=== Dataset section ===

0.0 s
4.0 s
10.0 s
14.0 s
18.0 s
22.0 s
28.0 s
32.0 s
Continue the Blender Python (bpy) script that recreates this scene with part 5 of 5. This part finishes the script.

===

- [Set exercise]
Quote the data in full, keeping each word unchanged.

- [Result below]
0.0 s
4.0 s
10.0 s
14.0 s
18.0 s
22.0 s
28.0 s
32.0 s
Continue the Blender Python (bpy) script that recreates this scene with part 5 of 5. This part finishes the script.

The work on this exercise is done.